Her parents impressed the importance of education upon Kathy and her siblings. It was her childhood dream to become a teacher. “Teaching is a calling,” she says.

That belief is the impetus behind a generous $100,000 gift Kathy and Paul have made to fund the Kathleen Lynch Napoli ’67 Endowed Scholarship in Memory of Margaret and George Lynch, Kathy’s parents. Both died tragically young, before Kathy graduated from Caldwell College for Women and went on to a teaching career.

In addition to honoring the memory of her beloved parents, the gift is a gesture of gratitude to Caldwell. Her mother passed away while Kathy was in high school; then, when she was in college, the unimaginable happened when her father died.

Kathy attributes her ability to remain strong in the face of overwhelming grief to the support she received on campus—from the Sisters, staff and classmates who rallied around her to show their love, support and compassion. She says she has never forgotten the embrace of the Caldwell community at a time when she most needed stability, empathy and hope. Her older sister Pat, also a Caldwell graduate, benefited from the same support during that difficult time.

To lift her spirits, one night a group of her Caldwell friends insisted that Kathy accompany them to a social event for young Catholics. It was then that she met Paul Napoli, a student at Boston College who was to become the love of her life.

Eighteen months later, during a week in June, Kathy graduated from Caldwell College for Women on a Tuesday, Paul graduated from Boston College that Thursday, and on Saturday, the couple were married. Kathy began teaching elementary school students at School 9 in Paterson while Paul attended graduate school. They became parents, and life became busy and full; Kathy stopped teaching to devote herself to raising her family. Paul was finding great success in his career with US Trust, where he rose through the ranks to become vice chair, the position from which he retired. Twenty-five years ago, Kathy and Paul left the community of Glen Ridge, where they raised their family, and moved to Little Silver, where they live in an elegant home splendidly situated on the banks of the Shrewsbury River.

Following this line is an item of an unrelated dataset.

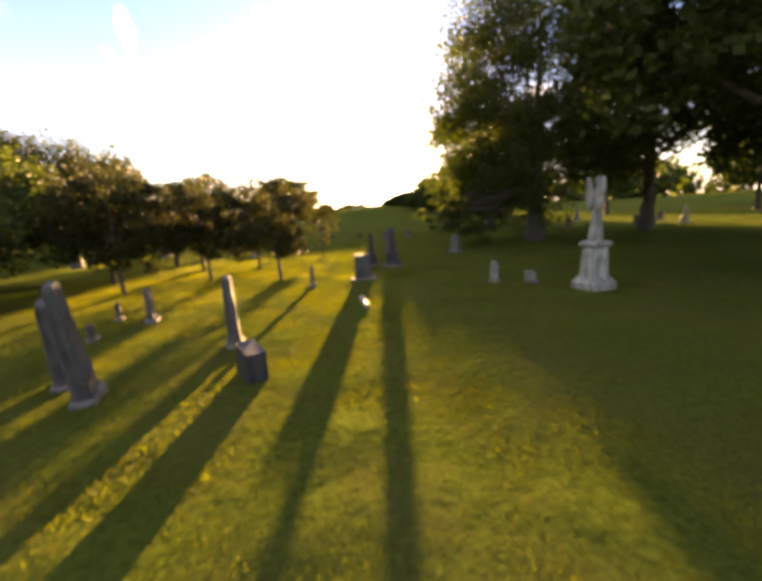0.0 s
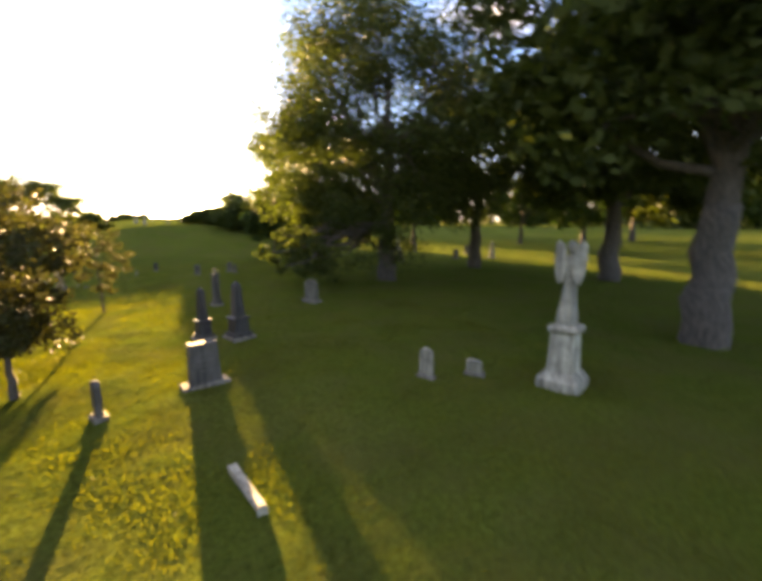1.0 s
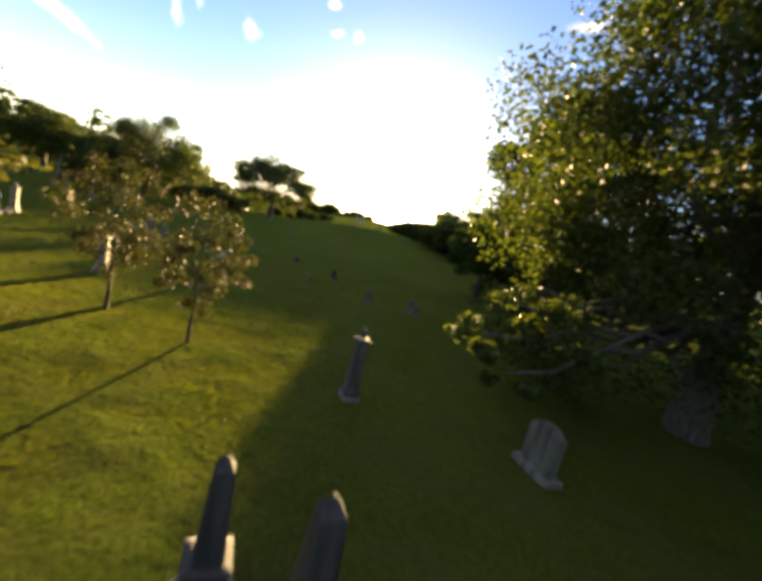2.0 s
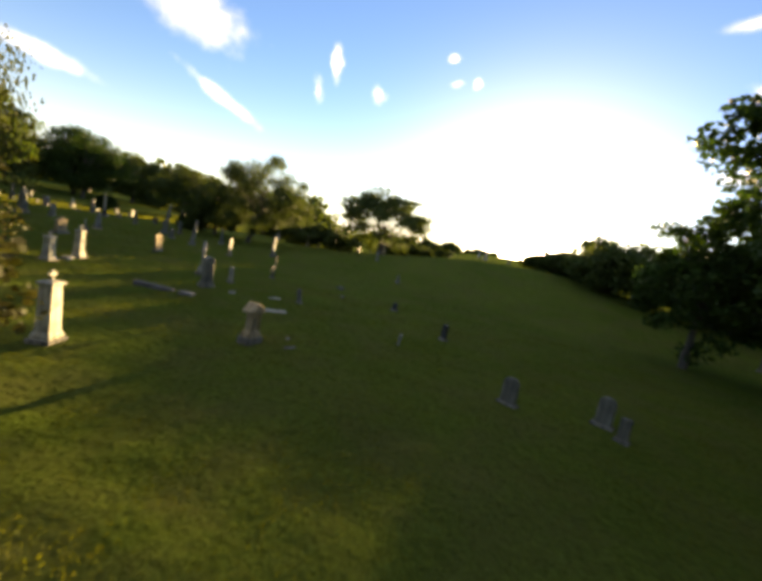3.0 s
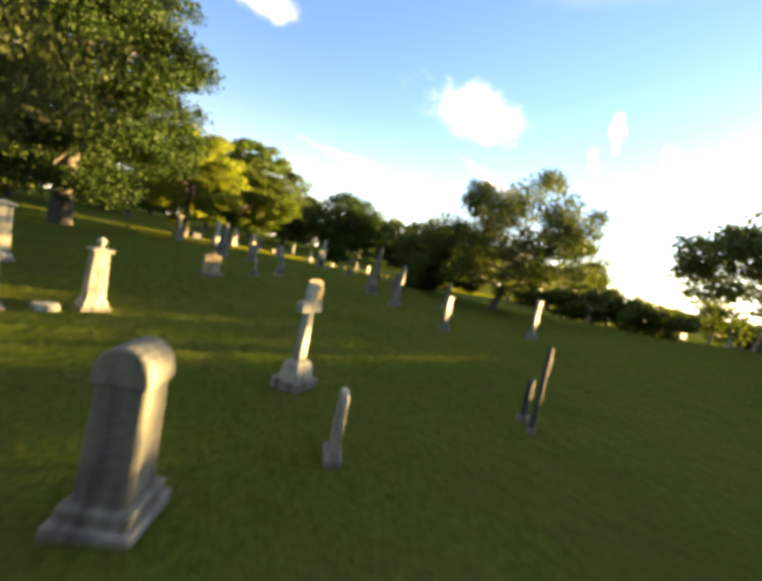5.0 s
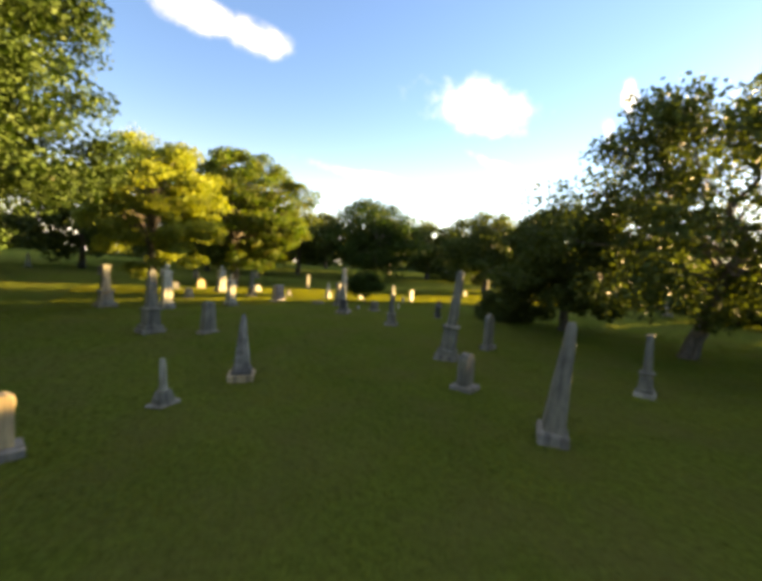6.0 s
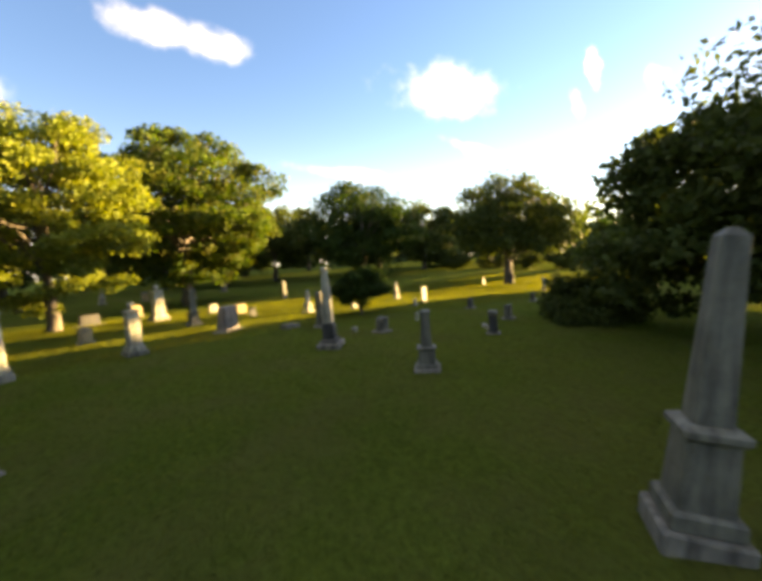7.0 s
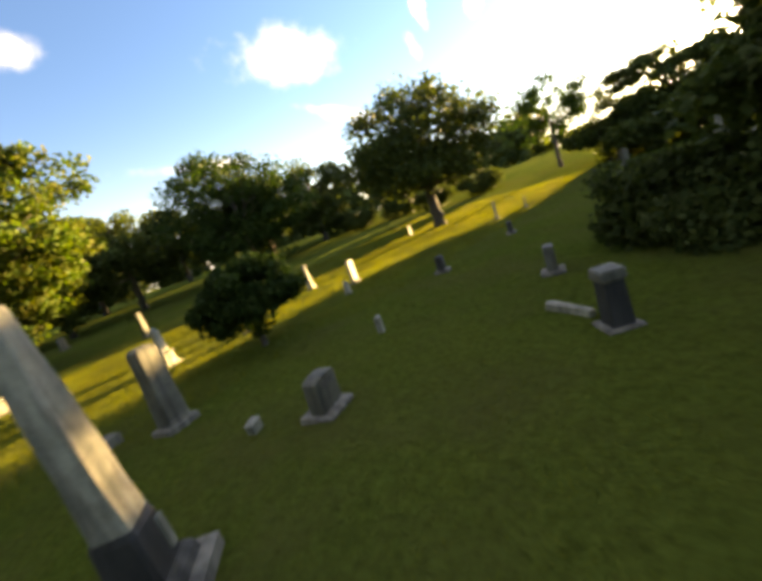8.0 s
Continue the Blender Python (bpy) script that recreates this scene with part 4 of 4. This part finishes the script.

Kathy’s face lights up when she talks about the role teachers play in the lives of their students. “It’s the idea that learning is fun—it opens a whole world. It’s magnificent,” she says, adding, “A good teacher can light a fire.” Kathy’s scholarship is designated for a student focused on a teaching career.

As a longtime supporter of Caldwell, Kathy says, “The purpose of Caldwell is one I admire. I love the way it has grown. I have only wonderful things to say about Caldwell.”